[Data provided start]

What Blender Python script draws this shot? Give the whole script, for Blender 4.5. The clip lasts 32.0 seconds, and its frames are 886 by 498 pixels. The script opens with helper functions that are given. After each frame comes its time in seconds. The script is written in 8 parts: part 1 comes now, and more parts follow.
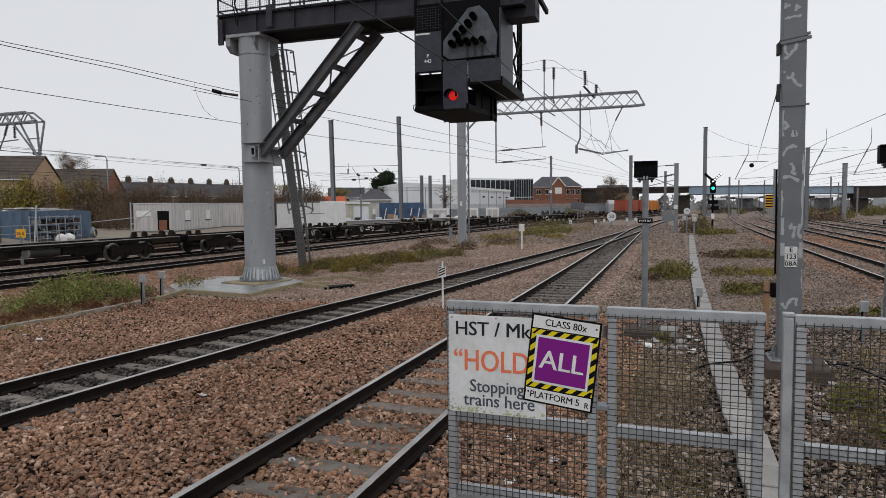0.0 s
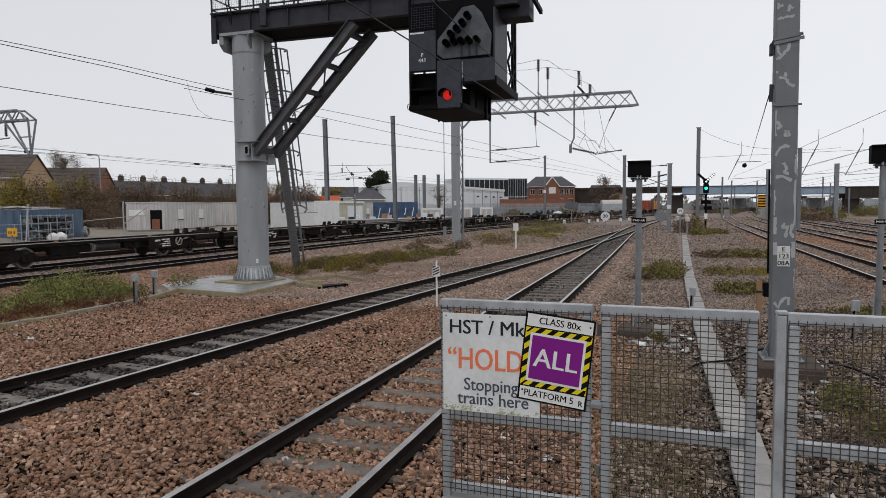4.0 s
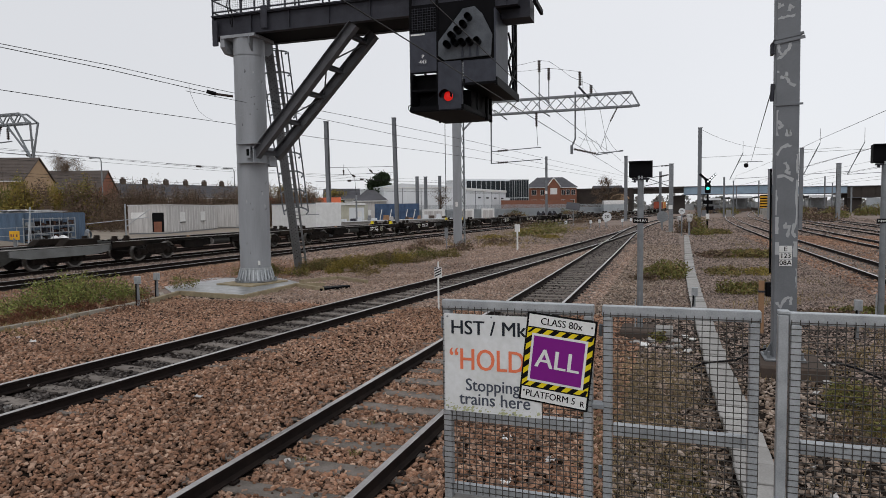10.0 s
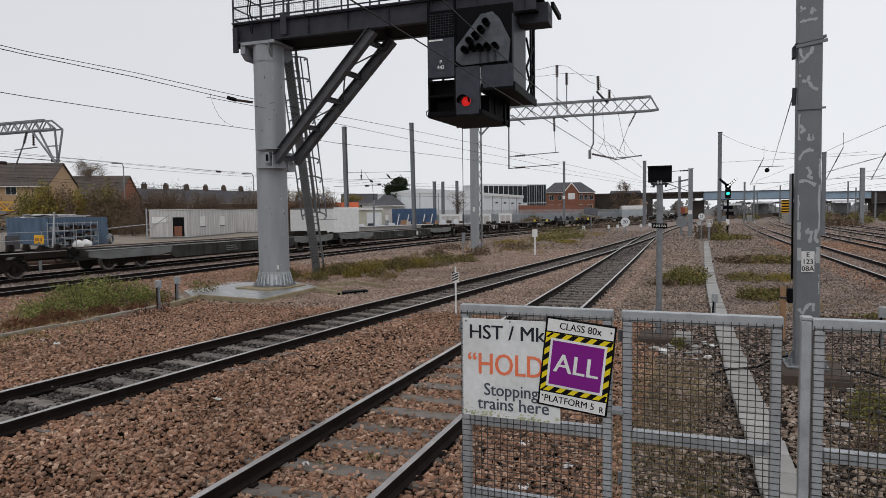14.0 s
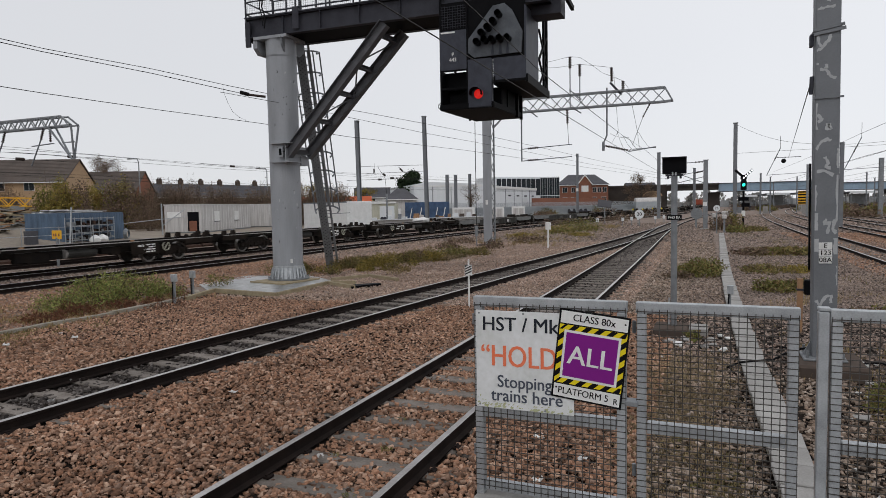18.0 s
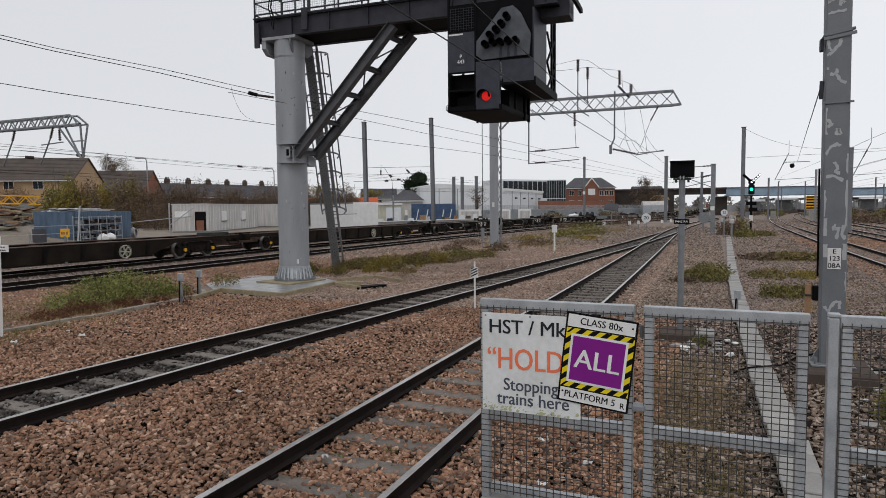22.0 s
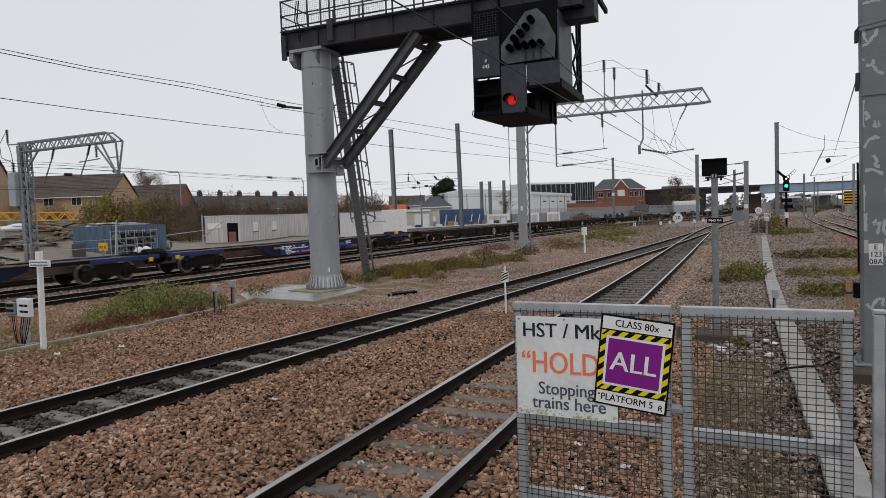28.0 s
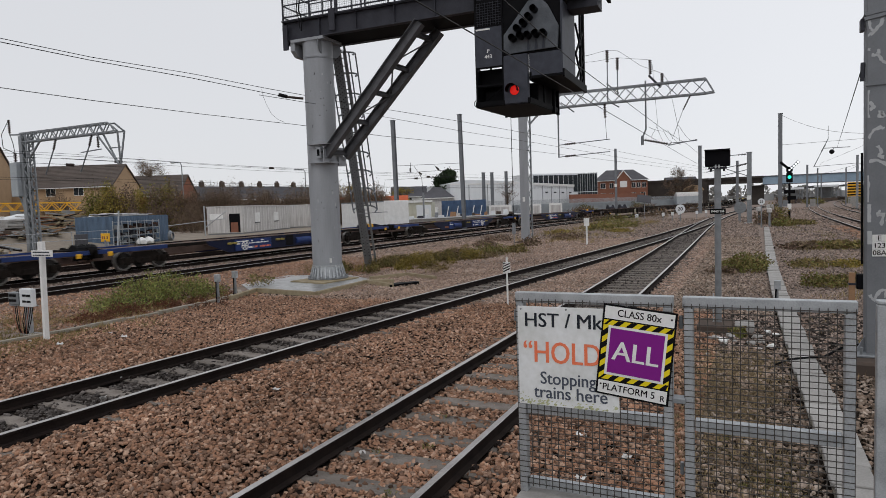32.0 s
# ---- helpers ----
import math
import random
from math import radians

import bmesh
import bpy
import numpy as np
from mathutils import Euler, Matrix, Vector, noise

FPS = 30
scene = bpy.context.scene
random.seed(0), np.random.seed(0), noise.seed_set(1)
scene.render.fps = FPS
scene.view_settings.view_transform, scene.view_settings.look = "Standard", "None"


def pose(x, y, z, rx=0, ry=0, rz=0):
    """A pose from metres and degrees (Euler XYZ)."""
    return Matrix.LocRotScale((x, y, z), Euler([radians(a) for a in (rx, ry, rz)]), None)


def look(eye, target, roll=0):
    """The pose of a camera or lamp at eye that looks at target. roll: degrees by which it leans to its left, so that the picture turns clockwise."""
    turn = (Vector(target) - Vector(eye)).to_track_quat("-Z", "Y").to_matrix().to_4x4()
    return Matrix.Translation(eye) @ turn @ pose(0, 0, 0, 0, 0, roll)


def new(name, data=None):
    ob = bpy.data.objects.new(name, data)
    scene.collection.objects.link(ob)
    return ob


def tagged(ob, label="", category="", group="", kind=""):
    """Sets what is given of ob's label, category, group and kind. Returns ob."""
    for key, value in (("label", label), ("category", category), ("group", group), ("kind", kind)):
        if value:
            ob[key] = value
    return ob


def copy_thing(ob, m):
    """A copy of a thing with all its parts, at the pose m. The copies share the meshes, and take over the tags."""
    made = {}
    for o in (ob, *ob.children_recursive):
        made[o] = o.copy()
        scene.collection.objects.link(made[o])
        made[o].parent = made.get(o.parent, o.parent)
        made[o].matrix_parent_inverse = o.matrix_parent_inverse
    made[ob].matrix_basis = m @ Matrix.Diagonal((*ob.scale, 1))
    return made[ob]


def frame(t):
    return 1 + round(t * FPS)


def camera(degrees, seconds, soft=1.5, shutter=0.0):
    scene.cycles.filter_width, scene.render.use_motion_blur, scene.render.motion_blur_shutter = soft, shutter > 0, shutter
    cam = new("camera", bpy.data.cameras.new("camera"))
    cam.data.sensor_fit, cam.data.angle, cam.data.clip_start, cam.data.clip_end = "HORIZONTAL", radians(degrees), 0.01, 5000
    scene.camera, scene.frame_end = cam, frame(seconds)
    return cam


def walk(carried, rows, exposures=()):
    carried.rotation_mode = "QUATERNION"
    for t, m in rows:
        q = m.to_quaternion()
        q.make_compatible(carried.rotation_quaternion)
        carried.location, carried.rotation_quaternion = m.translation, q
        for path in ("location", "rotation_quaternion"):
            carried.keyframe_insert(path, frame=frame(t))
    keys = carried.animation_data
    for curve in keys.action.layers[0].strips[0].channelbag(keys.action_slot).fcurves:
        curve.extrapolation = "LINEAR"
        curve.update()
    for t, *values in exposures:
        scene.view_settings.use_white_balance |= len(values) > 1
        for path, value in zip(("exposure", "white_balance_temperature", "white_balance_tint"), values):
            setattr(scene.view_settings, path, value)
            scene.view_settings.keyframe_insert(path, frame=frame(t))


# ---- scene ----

[Data provided end]

Using the material above, reproduce exactly the line that contains "shutter > 0, shutter" and all lines after it through the last one, and only those.

    scene.cycles.filter_width, scene.render.use_motion_blur, scene.render.motion_blur_shutter = soft, shutter > 0, shutter
    cam = new("camera", bpy.data.cameras.new("camera"))
    cam.data.sensor_fit, cam.data.angle, cam.data.clip_start, cam.data.clip_end = "HORIZONTAL", radians(degrees), 0.01, 5000
    scene.camera, scene.frame_end = cam, frame(seconds)
    return cam


def walk(carried, rows, exposures=()):
    carried.rotation_mode = "QUATERNION"
    for t, m in rows:
        q = m.to_quaternion()
        q.make_compatible(carried.rotation_quaternion)
        carried.location, carried.rotation_quaternion = m.translation, q
        for path in ("location", "rotation_quaternion"):
            carried.keyframe_insert(path, frame=frame(t))
    keys = carried.animation_data
    for curve in keys.action.layers[0].strips[0].channelbag(keys.action_slot).fcurves:
        curve.extrapolation = "LINEAR"
        curve.update()
    for t, *values in exposures:
        scene.view_settings.use_white_balance |= len(values) > 1
        for path, value in zip(("exposure", "white_balance_temperature", "white_balance_tint"), values):
            setattr(scene.view_settings, path, value)
            scene.view_settings.keyframe_insert(path, frame=frame(t))


# ---- scene ----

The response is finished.